++++ DATASET EXCERPT

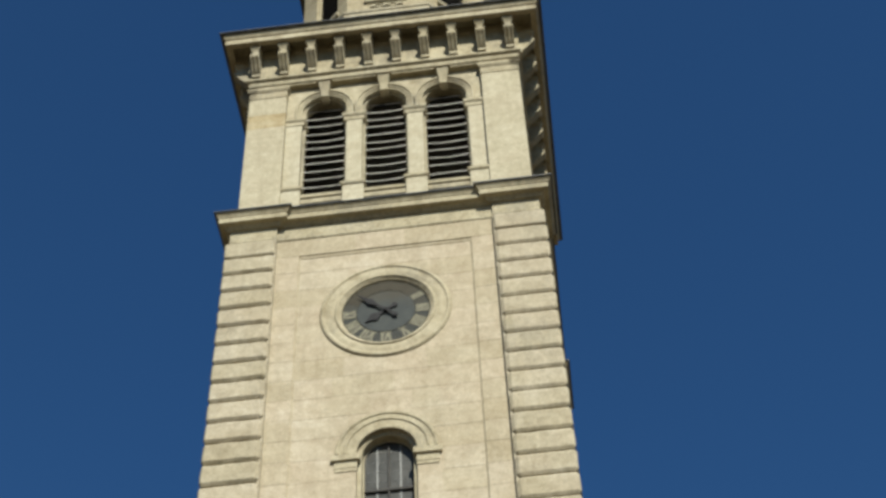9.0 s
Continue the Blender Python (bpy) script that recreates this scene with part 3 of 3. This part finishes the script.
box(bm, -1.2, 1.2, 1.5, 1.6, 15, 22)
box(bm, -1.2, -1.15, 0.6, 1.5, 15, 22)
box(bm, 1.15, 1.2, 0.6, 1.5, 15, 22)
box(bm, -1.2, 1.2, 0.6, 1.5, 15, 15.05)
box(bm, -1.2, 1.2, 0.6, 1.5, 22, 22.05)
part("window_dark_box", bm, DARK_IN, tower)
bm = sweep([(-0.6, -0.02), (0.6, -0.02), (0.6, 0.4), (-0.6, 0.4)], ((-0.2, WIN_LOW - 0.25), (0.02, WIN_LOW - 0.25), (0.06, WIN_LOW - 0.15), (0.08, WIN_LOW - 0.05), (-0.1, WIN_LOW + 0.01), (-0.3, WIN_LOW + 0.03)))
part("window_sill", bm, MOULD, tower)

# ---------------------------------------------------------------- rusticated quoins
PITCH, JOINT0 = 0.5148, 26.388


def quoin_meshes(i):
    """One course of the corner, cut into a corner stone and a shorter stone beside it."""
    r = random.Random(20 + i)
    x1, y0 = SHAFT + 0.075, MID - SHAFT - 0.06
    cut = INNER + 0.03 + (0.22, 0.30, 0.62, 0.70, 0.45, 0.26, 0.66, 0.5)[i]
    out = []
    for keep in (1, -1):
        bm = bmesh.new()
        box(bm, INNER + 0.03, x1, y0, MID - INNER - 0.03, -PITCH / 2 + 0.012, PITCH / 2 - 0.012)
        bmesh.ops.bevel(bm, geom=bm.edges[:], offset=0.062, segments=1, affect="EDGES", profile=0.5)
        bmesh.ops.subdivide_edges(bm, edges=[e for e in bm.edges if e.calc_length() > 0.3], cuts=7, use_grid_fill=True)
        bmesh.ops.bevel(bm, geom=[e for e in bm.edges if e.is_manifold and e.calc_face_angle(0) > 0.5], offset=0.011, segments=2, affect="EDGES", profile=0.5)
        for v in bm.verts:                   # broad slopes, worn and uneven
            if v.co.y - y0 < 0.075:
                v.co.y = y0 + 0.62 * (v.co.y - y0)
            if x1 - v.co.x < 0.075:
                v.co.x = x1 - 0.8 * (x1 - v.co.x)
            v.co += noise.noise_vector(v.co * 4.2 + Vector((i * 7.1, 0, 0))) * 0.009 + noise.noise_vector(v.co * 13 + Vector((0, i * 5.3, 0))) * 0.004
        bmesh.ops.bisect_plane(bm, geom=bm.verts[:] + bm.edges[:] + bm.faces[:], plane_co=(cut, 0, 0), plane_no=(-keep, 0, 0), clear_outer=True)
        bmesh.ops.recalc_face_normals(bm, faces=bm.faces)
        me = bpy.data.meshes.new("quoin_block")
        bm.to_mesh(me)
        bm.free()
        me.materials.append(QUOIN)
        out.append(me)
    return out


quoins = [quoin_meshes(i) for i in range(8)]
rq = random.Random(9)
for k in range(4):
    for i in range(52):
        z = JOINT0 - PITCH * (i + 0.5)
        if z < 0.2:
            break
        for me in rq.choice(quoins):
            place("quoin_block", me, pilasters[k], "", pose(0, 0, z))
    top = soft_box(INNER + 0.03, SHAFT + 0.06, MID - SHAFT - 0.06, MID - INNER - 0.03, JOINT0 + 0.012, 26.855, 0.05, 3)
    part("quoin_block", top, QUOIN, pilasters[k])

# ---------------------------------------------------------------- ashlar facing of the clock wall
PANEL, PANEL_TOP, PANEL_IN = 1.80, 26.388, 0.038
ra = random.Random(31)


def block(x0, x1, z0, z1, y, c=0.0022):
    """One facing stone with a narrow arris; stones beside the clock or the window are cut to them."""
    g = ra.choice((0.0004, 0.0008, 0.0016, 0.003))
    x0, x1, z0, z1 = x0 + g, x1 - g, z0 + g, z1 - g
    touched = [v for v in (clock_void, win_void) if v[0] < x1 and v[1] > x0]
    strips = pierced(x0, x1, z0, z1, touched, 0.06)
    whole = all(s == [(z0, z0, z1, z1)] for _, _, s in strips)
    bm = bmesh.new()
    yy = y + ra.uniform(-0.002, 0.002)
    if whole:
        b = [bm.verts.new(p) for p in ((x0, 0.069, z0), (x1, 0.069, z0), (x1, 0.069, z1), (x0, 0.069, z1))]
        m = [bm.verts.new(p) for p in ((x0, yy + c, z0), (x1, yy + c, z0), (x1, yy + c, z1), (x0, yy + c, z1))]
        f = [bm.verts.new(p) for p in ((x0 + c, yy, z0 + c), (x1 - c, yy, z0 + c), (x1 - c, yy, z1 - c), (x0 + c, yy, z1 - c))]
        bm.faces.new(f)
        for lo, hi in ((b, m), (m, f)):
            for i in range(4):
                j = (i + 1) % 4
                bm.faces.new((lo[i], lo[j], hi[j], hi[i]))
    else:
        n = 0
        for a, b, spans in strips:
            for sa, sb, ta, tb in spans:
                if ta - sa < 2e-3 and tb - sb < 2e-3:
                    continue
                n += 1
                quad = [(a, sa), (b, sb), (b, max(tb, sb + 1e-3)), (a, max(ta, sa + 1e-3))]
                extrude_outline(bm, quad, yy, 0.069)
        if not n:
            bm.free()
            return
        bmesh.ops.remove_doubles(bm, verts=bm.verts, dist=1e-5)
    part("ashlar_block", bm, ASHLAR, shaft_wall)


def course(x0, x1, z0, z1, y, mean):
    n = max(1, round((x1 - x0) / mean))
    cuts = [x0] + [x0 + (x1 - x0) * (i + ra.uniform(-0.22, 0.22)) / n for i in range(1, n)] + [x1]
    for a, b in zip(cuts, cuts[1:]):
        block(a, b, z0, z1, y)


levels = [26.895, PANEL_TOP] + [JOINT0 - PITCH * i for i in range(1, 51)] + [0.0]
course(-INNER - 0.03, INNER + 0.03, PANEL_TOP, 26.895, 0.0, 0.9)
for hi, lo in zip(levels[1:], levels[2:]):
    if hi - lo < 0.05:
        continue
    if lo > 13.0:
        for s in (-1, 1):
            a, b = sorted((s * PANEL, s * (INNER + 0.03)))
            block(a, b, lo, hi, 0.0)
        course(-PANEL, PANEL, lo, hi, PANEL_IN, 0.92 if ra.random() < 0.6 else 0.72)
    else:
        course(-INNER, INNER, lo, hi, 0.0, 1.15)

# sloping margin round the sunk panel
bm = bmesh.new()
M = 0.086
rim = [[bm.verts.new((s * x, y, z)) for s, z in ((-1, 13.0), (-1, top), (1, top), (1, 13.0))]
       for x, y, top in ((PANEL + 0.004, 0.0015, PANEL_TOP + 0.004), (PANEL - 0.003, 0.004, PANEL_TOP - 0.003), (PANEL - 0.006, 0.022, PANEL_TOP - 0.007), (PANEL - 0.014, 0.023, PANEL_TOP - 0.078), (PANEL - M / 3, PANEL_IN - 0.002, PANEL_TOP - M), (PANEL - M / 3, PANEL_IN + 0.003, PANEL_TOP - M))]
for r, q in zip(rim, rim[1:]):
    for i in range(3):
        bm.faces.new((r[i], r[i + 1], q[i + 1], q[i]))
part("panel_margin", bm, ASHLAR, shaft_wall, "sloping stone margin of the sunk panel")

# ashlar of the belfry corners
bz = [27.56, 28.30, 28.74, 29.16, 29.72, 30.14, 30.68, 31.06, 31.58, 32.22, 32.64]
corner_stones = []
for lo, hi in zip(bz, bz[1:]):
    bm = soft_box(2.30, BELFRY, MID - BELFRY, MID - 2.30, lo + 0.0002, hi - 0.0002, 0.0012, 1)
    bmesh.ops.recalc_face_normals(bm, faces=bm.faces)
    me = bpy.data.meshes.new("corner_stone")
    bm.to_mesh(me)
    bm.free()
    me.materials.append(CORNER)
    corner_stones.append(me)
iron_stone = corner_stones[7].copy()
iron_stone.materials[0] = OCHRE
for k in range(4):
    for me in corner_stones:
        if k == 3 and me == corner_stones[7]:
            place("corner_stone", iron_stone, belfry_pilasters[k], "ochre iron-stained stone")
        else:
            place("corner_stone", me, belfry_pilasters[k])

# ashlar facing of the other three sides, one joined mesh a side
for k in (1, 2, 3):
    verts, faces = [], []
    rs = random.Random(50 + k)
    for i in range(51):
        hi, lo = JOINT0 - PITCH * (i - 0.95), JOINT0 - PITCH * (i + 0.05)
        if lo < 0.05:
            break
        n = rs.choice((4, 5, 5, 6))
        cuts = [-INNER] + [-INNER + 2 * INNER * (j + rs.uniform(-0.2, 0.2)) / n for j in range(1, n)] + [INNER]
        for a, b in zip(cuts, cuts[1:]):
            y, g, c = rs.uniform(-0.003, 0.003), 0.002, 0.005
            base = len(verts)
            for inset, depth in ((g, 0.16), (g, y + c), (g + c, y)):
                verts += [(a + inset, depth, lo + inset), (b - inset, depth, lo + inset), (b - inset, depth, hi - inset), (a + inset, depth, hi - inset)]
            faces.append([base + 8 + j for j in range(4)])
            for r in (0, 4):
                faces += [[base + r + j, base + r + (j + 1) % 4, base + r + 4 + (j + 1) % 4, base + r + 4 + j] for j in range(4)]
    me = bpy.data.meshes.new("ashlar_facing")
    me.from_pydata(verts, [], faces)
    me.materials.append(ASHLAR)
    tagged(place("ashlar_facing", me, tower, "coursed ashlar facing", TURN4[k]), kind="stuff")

++++++++

--- EXERCISE INSTRUCTIONS ---
Your task is to quote exactly the lines beginning with the one that contains "Continue the Blender" and ending with the one that contains "bm, MOULD, tower)", with nothing left out or added.

--- WRITTEN RESPONSE ---
Continue the Blender Python (bpy) script that recreates this scene with part 3 of 3. This part finishes the script.
box(bm, -1.2, 1.2, 1.5, 1.6, 15, 22)
box(bm, -1.2, -1.15, 0.6, 1.5, 15, 22)
box(bm, 1.15, 1.2, 0.6, 1.5, 15, 22)
box(bm, -1.2, 1.2, 0.6, 1.5, 15, 15.05)
box(bm, -1.2, 1.2, 0.6, 1.5, 22, 22.05)
part("window_dark_box", bm, DARK_IN, tower)
bm = sweep([(-0.6, -0.02), (0.6, -0.02), (0.6, 0.4), (-0.6, 0.4)], ((-0.2, WIN_LOW - 0.25), (0.02, WIN_LOW - 0.25), (0.06, WIN_LOW - 0.15), (0.08, WIN_LOW - 0.05), (-0.1, WIN_LOW + 0.01), (-0.3, WIN_LOW + 0.03)))
part("window_sill", bm, MOULD, tower)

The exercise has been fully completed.